Geneva: In a new study, scientists make the case for how ancient Venus could have once supported life alongside oceans of liquid water, until a mysterious resurfacing event took all that away about 700 million years ago.
In 1978, NASA’s Pioneer Venus spacecraft found evidence that the planet may have once had shallow oceans on its surface. Since then, several missions have investigated the planet’s surface and atmosphere, revealing new details on how it transitioned from an “Earth-like” planet to the hot, hellish place it is today.
To see if Venus might ever have had a stable climate capable of supporting liquid water, researchers from NASA Goddard Institute for Space Studies (GISS) in the US created a series of five simulations assuming different levels of water coverage.
In all five scenarios, they found that Venus was able to maintain stable temperatures between a maximum of about 50 degrees Celsius and a minimum of about 20 degrees Celsius for around three billion years.
Our hypothesis is that Venus may have had a stable climate for billions of years,” Michael Way, one of the study researchers, said in the statement.

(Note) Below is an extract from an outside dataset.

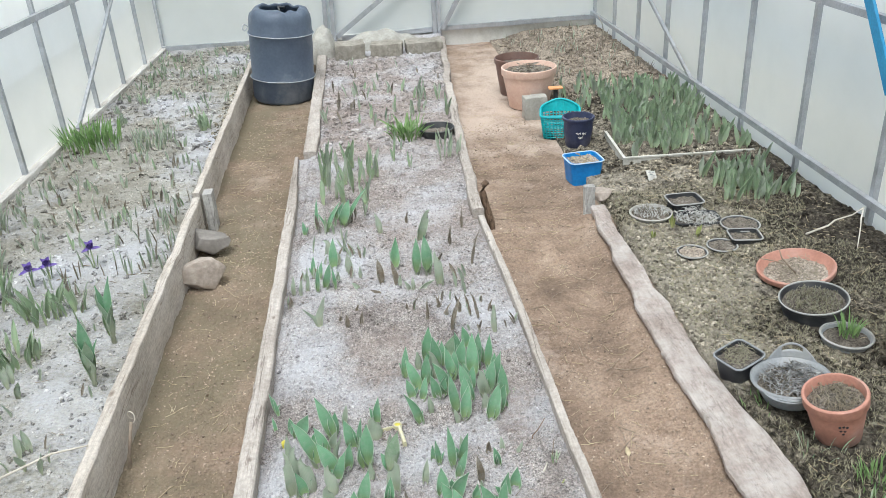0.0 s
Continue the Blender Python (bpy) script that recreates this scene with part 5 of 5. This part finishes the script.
# right bed: two dense patches
clump(210, 1.28, 1.95, 3.93, 5.2, 0.115, 0.033, h_right, "tulips on the right bed", 11, (0, 0, 0, 0, 1), 0.3, (2, 3), "dense pale green tulip leaves in the sunken box", lambda x, y: x > 1.28 + 0.15 * (y - 4.2), joined="tulip_foliage")
clump(20, 1.16, 1.5, 4.9, 5.4, 0.12, 0.022, h_right, "tulips on the right bed", 12, (0, 0, 1), 0.3, (2, 3))
clump(52, 1.54, 1.85, 3.22, 3.62, 0.105, 0.028, h_right, "tulips on the right bed", 13, (0, 0, 1), 0.32, (2, 3), "pale green tulip in a dense patch on dark soil")
for x, y, h in ((1.205, 3.04, 0.085), (1.285, 2.96, 0.06), (1.10, 2.98, 0.04)):
    t = thing("shoot", pose(x, y, h_right(x, y)), "yellow-green shoot in dark soil", "shoot", "shoots on the right bed")
    blades(t, "blade", 4, 0.008, h, 0.014, LEAF_YELLOW, int(1000 * x), 0.0, 0.3)

# left bed
t = thing("grass_clump", pose(-1.74, 4.72, h_left(-1.74, 4.72)), "dense clump of fresh green blades by the wall", "grass clump", "clumps on the left bed")
blades(t, "blade", 130, 0.17, 0.16, 0.012, LEAF_BRIGHT, 17, 0.0, 0.4)
t = thing("dark_clump", pose(-1.36, 4.62, h_left(-1.36, 4.62)), "clump of dull grey-green blades", "grass clump", "clumps on the left bed")
blades(t, "blade", 60, 0.13, 0.11, 0.012, LEAF_DUSTY, 18, 0.0, 0.35)
t = thing("dark_clump", pose(-1.1, 4.88, h_left(-1.1, 4.88)), "small tuft of blue-green leaves", "grass clump", "clumps on the left bed")
blades(t, "blade", 16, 0.04, 0.12, 0.025, LEAF_FAR, 19, 0.0, 0.4)
for x, y, h, w, s in ((-0.985, 2.45, 0.25, 0.05, 1), (-0.972, 2.19, 0.235, 0.055, 2)):
    t = thing("leek_shoot", pose(x, y, h_left(x, y)), "tall blue-green shoot with a stout stem and folded leaves", "shoot", "stout shoots on the left bed")
    bm = bmesh.new()
    tube(bm, [(0, 0, -0.02), (0, 0, 0.05), (0.002, 0, h * 0.42)], 0.009, 8, 0.8)
    part("stem", bm, LEAF_BACK, t, "grey-green stem")
    for k in range(4):
        a = 1.57 * k + s
        bm = tulip_leaf(bmesh.new(), h * (0.86 - 0.1 * k), (0.03 * math.cos(a) + 0.006, 0.03 * math.sin(a)), w * (0.8 - 0.08 * k), (0.003 * math.cos(a), 0.003 * math.sin(a), h * 0.12), (-math.cos(a), -math.sin(a)), 2.4, 0.3, 0.0, 0.2, s + k)
        part("leaf", bm, LEAF, t).data.materials.append(LEAF_BACK)
for x, y, n, h, m, label in ((-1.27, 2.36, 26, 0.13, LEAF_FAR, "loose clump of soft green leaves"), (-1.3, 2.64, 22, 0.14, LEAF_FAR, "loose clump of soft green leaves"), (-1.17, 2.66, 14, 0.12, LEAF_FAR, "loose clump of soft green leaves"),
                             (-1.52, 2.75, 34, 0.17, LEAF_FAR, "loose clump of soft green leaves"), (-1.66, 3.05, 34, 0.17, LEAF_DUSTY, "loose clump of dusty green leaves"), (-1.24, 2.18, 14, 0.09, LEAF_DUSTY, "loose clump of dusty green leaves"),
                             (-1.8, 3.45, 30, 0.14, LEAF_DUSTY, "loose clump of dusty green leaves"), (-1.04, 1.80, 8, 0.09, LEAF_DUSTY, "loose clump of dusty green leaves")):
    t = thing("leafy_clump", pose(x, y, h_left(x, y)), label, "plant", "clumps on the left bed")
    blades(t, "blade", n, 0.075, h, 0.022, m, int(abs(x) * 1000), 0.0, 0.4)
for x, y, h in ((-1.22, 3.03, 0.085), (-1.42, 2.90, 0.07), (-1.37, 2.95, 0.06)):
    t = thing("iris", pose(x, y, h_left(x, y)), "small purple iris in flower with thin leaves", "iris", "irises on the left bed")
    bm = bmesh.new()
    tube(bm, [(0, 0, -0.02), (0, 0, h)], 0.003, 6)
    part("stem", bm, LEAF_FAR, t)
    for k in range(6):
        a = 1.047 * k
        rise, reach = (0.04, 0.018) if k % 2 else (0.008, 0.045)
        part("petal", leaf_into(bmesh.new(), rise, (reach * math.cos(a), reach * math.sin(a)), 0.032, (0, 0, h - 0.002), 0.5, 0, 5, 2, 0.1, k), PURPLE, t)
    blades(t, "blade", 5, 0.015, 0.1, 0.006, LEAF_FAR, int(x * 999), 0.0, 0.4)
clump(40, -1.35, -0.93, 2.75, 3.7, 0.09, 0.009, h_left, "", 31, (1, 1, 2), 0.2, (1, 3), "thin grey-green shoots standing in white ash", joined="shoots")
clump(90, -1.85, -0.98, 3.2, 4.6, 0.075, 0.014, h_left, "", 32, (1, 1, 1, 2, 0), 0.3, (1, 3), "dusty grey-green shoots standing in white ash", joined="shoots")
clump(90, -1.85, -1.05, 4.9, 7.2, 0.075, 0.013, h_left, "", 33, (1, 1, 1, 1, 0), 0.35, (1, 3), "dusty grey-green shoots in dry soil", joined="shoots")
clump(50, -1.8, -0.95, 1.6, 3.0, 0.06, 0.010, h_left, "", 34, (1, 1, 2), 0.35, (1, 2), "dusty grey-green shoots standing in white ash", joined="shoots")
clump(60, 1.15, 1.95, 5.6, 7.3, 0.08, 0.007, h_right, "", 35, (1, 2, 2), 0.5, (2, 4), "dry and grey-green weeds by the end wall", joined="weeds")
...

“We need more missions to study Venus and get a more detailed understanding of its history and evolution,” Way said. “However, our models show that there is a real possibility that Venus could have been habitable and radically different from the Venus we see today. This opens up all kinds of implications for exoplanets found in what is called the ‘Venus Zone’, which may in fact host liquid water and temperate climates.”
Their findings were presented Sept. 20 at the Joint Meeting of the European Planetary Science Congress and the American Astronomical Society’s Division for Planetary Sciences (DPS), in Geneva.